Amazing iPhone Art
At heart, we are all artists and if we are not actively making art, we are busy appreciating it. And like an artist, when we walk by a park and the light falls in a certain way, when our food is plated exceptionally, when we want to capture our own amazing reflection, we reproduce the moment – not with paint or clay – but with our smart phones. And it does not stop there. Then the real work begins. Apps like Snapseed and Instagram allow us to turn Iphone photos into art. These apps give us the freedom to accentuate the light, to deepen the colors, to blur or sharpen the focus. These are filters, and when we don’t use one, we even have a hashtag: “#nofilterneeded” as if to confirm to the world that the image you see is as close to the real as it gets.
Filters are layers, like veneers, they can distort, discolor, and deceive but fundamentally they are superficial. Thus, they don’t really turn your iphone photos into art. Filters don’t create. And art is all about creation. And this is where we feel the divide between the “artist” and the rest of us. But what if you could capture the essence of a Picasso in a selfie or a Van Gogh in your pic of a landscape? In other words, an app that did more than just layer, but actually re-created your image. An app that produced amazing iPhone art. Enter Prisma. If you haven’t already heard, the app debuted 9 months ago and does not merely filter but actually deconstructs the pixels in a photo and then refigures their spatial arrangement to create an entirely new image in a specific style of art.
The app was created by Alexey Moiseenkov, who also founded the Prisma Labs in Moscow. The science behind the app is complex, involving neural networks and A.I technology to manipulate images. The end results – turning android and iphone photos into art – is nothing short of magical.
Art has always been about artifice, about representation and reproduction. When Louis-Jacques-Mande Daguerre introduced his Daguerrotype (the first photograph) to the world in 1839 the artistic playing field shifted.
At first, there was resistance.
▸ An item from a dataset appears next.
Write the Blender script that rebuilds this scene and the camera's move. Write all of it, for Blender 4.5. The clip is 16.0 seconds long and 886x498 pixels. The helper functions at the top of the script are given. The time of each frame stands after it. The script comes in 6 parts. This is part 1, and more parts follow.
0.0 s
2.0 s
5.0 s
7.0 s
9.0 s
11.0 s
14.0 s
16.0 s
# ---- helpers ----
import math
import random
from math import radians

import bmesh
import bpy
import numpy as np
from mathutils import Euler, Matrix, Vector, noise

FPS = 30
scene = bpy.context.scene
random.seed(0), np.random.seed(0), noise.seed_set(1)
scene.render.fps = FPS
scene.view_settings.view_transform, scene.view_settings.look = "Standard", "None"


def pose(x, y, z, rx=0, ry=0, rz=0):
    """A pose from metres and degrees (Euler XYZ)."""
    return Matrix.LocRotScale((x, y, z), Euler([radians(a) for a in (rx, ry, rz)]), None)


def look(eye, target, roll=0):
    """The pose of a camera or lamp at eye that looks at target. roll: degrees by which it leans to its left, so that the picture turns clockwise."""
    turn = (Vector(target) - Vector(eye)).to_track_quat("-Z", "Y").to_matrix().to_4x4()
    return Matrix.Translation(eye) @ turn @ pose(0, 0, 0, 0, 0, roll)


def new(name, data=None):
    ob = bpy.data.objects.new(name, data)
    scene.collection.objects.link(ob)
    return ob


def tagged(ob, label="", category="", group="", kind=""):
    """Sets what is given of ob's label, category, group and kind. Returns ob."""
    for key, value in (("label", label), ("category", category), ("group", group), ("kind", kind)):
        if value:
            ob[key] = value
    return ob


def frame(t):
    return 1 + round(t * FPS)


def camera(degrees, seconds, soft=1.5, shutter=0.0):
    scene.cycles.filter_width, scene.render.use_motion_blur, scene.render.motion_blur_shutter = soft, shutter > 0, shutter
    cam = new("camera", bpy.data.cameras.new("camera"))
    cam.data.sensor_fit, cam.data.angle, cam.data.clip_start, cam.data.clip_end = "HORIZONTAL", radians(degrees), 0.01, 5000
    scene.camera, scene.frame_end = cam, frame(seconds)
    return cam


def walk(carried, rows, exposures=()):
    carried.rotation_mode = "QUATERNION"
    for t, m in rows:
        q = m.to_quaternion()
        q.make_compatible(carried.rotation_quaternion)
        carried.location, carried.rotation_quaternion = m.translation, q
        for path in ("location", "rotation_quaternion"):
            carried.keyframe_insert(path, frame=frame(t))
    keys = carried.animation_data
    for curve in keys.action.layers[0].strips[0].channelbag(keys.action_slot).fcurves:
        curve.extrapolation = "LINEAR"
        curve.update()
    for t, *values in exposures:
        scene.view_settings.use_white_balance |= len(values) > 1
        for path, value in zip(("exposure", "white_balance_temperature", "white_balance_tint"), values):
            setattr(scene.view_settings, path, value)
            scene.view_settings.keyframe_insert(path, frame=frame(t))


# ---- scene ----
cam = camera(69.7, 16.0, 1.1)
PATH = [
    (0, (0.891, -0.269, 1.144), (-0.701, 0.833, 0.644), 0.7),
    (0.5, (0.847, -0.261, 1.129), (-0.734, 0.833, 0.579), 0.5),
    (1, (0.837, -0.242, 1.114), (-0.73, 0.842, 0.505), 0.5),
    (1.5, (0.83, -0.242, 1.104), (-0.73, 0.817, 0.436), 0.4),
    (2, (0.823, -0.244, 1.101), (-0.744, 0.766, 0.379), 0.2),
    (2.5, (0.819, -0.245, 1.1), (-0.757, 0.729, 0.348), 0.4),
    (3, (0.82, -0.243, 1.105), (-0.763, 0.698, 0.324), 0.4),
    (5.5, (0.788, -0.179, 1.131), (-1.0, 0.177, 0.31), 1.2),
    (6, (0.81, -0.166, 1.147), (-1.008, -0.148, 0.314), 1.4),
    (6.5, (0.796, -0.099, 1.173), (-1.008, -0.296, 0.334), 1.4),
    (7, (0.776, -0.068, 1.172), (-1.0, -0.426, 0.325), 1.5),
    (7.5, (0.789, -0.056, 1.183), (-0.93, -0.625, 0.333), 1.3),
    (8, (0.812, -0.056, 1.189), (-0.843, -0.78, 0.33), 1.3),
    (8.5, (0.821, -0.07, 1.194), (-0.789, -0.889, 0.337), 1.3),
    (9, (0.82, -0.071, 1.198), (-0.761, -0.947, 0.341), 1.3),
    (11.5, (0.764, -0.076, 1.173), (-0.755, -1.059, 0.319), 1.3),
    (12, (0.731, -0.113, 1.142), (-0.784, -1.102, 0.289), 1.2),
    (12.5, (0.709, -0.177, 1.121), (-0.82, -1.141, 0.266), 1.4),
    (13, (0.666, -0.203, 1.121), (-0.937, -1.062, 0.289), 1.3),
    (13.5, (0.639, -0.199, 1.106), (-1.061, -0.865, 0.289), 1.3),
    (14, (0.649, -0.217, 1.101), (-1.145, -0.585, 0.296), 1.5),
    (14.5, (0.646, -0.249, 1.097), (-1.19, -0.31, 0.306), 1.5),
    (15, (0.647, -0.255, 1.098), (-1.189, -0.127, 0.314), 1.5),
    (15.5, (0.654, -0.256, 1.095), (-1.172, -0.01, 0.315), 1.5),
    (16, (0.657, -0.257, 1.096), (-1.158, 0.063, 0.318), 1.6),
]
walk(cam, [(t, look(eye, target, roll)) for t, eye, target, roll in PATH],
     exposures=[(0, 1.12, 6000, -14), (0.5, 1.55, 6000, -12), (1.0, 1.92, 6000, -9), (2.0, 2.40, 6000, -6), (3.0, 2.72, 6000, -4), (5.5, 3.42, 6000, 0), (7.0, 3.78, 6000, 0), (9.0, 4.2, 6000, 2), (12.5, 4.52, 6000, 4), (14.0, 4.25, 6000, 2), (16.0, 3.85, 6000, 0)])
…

Photography was seen as commercial and banal. But slowly photography gained ground alongside painting as an art form. Yet, there has always been some kind of rivalry between the two, beginning with the painter Paul Delaroche’s alleged exclamation after viewing the first photographic reproductions that “Painting is dead!” From the salons in Paris, to the artists that were accused of copying photographs to exact some sort of realism in their paintings, the two mediums have had a long and complicated history. Which is what makes Prisma all the more provocative as a technology. It literally turns Android and iphone photos into art by marrying the two mediums, highlighting the value of each, and introducing a whole new generation to influential artists.
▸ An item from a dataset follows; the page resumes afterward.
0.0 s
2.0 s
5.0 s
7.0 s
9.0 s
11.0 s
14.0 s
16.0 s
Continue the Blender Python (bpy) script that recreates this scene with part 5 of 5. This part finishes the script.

The app allows a person with access to technology to participate in a medium that they otherwise may be excluded from and create amazing iPhone art. While detractors may argue that the app makes it all “too easy,” we know there will always be artists pushing the boundaries, that people will find ways to explore the full potential of the technology.
And that is the beauty of art and of technology. They change our lives. They widen our perspective so we can see things that we previously could only imagine. In other words, it is not just a filter placed over our eyes, it is the ability to remove the filter and create a whole new world.